Week Ahead: Dire Strait
It will be another week dominated by volatility induced from the Iran war and ongoing questions around the key chokepoint for oil flows, the Strait of Hormuz. Crude prices tanked, equity prices hit fresh record highs and bond markets reduced expectations of interest rate hikes on Friday. This came after messages from both sides about the potential reopening for traffic through the Strait. A key step building up to this had also been the 10-day ceasefire agreed last Thursday between Israel and Lebanon, as an end to the fight there is a key Iranian demand. However, all agreements were temporary and appear very fragile with Iranian reports that the vital shipping passage is once again closed. As we have previously stated, a ceasefire deal that leaves the Islamic regime in charge of the Strait is nothing but an overture to a new war in the future. We also keep in mind too Trump’s usual maximalist strategy of escalate to de-escalate into the US-Iran ceasefire expiry on Tuesday.

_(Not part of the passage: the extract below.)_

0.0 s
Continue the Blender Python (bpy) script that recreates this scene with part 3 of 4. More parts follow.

De facto closure of the Strait would mean a reversal of some of the moves we saw at the end of last week. A bumpy, but non-escalatory path forward has been increasingly priced by markets, and this anchoring of expectations has been critical in preventing a broader risk-off narrative from taking hold. Indeed, many are asking if stocks have got ahead of themselves with the Wall Street vs Main Street theme back in the fold. It seems to us a case of classic de-risking and convergence to benchmark allocations, some normalisation of geopolitics and then re-risking taking place on account of a sharp shift in sentiment and major fund managers playing catch up. That has meant short covering, some FOMO upside chasing especially in the Mag 7 and AI stocks, and an inevitable strong move higher due the hefty weight of those handful of stocks. The upside squeeze is now at risk of overstretching – we note the Nasdaq enjoyed a 13-day win streak, something not seen since 2013.

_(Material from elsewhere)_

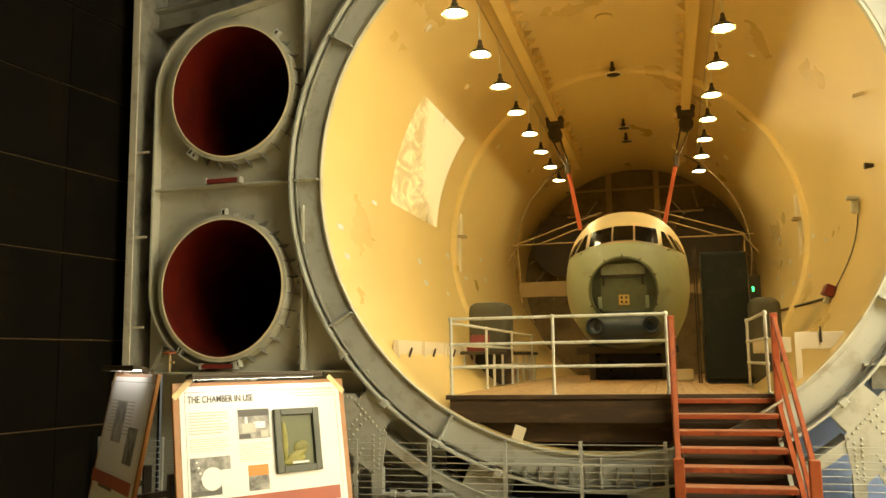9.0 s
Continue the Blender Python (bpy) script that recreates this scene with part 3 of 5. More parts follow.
side_post(1)
side_post(-1)
bm = bmesh.new()
box(bm, 6.82, 7.06, 0.50, 0.54, -1.2, 10.9)
box(bm, -7.06, -6.82, 0.50, 0.54, -1.2, 10.9)
one("gap_cover", bm, M_BROWNDARK, "dark strip between the channel post and the lagged column", "strip", kind="structure")
# outer casing of the chamber house towards the side bay
bm = bmesh.new()
box(bm, 7.06, 7.38, 0.76, 9.4, 0, 10.9)
one("wall_house_east", bm, M_BROWNDARK, "brown side wall of the chamber house", "wall", kind="structure")

# black panel wall on the west side
bw = thing("wall_black", (-7.4, -5.0, 0), "tall black panel wall with brown taped joints", "wall", kind="structure")
A, B = Vector((-7.12, 0.25, 0)), Vector((-8.6, -9.4, 0))
d = (B - A).normalized()
nrm = Vector((-d.y, d.x, 0))
if nrm.x < 0:
    nrm = -nrm
L = (B - A).length
for i in range(8):
    for j in range(9):
        p = A + d * (L / 8 * i)
        m = Matrix(((d.x, nrm.x, 0, p.x), (d.y, nrm.y, 0, p.y), (0, 0, 1, 0), (0, 0, 0, 1)))
        part("panel", bevel_box(0.006, L / 8 - 0.006, -0.05, 0.0, 1.22 * j + 0.006, 1.22 * j + 1.21, 0.005, 1, m), M_BLACK, bw)
bm = bmesh.new()
m = Matrix(((d.x, nrm.x, 0, A.x), (d.y, nrm.y, 0, A.y), (0, 0, 1, 0), (0, 0, 0, 1)))
box(bm, 0, L, -0.1, -0.03, 0, 10.98, m)
part("backing", bm, M_GOLD, bw)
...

Away from the Middle East, the Fed has already entered its quiet period ahead of the April 29 FOMC meeting, but it will still be drawing headlines given Kevin Warsh’s confirmation hearing to become Federal Reserve Chair is being held on Tuesday. He has been nominated by President Trump who has demanded much lower interest rates from current head, Jerome Powell. That points to questions on how closely aligned he is with the POTUS thinking. Higher inflation may give Warsh some room to diverge from a dovish stance with Fed independence questions continuing to linger. The dollar suffered eight days of straight losses before buyers stepped in on Thursday and Friday.
In Brief: Major Data Releases of the Week
Tuesday, 21 April 2026
UK Jobs: The labour market was fragile before the Middle East shock. Unemployment is expected to stay steady at 5.2% but private sector wage growth is seen falling. A slide in real wages may cause the jobless rate to rise going forward.
US Retail Sales: Higher gasoline prices will lift the headline figure. That means focus will be on the core ‘control’ metric that strips out gasoline and autos among other components. The K-shaped economy will likely show up, with higher income households continuing to outspend lower income budgets. Tax refunds should support spending.
Wednesday, 22 April 2026
UK CPI: Consensus predicts the headline rate at 3.3% from 3.0%, boosted by higher petrol and heating oil prices. The core reading is seen steady at 3.2%. Services inflation, which the BoE watches as a gauge of longer-term inflation pressures, had dipped to 4.2% in February, the lowest print since March 2022.
Thursday, 23 April 2026
Global PMIs: These private sector surveys are forecast to decline again after the March series had already started to fall. Price components will be watched as they could offer clues on whether energy costs are filtering in to other prices and potentially second round effects. PMIs can be tricky to interpret when volatility is high.
Friday, 24 April 2026
Japan CPI: Consensus expects a modest rebound after February’s cooling. Headline CPI is seen rising to 1.5% y/y from 1.3%, while core is projected to return to 2.0% from 1.6%, back at the Bank of Japan’s formal target. February’s weakness was partly driven by government utility subsidies, while March may reflect renewed energy pass-through amid higher global oil prices linked to Middle East tensions.
UK Retail Sales: The energy shock is expected to hit consumer confidence and household disposable income due to high fuel prices. That means and slower discretionary growth and major purchases could be put off with concern around the Middle East conflict.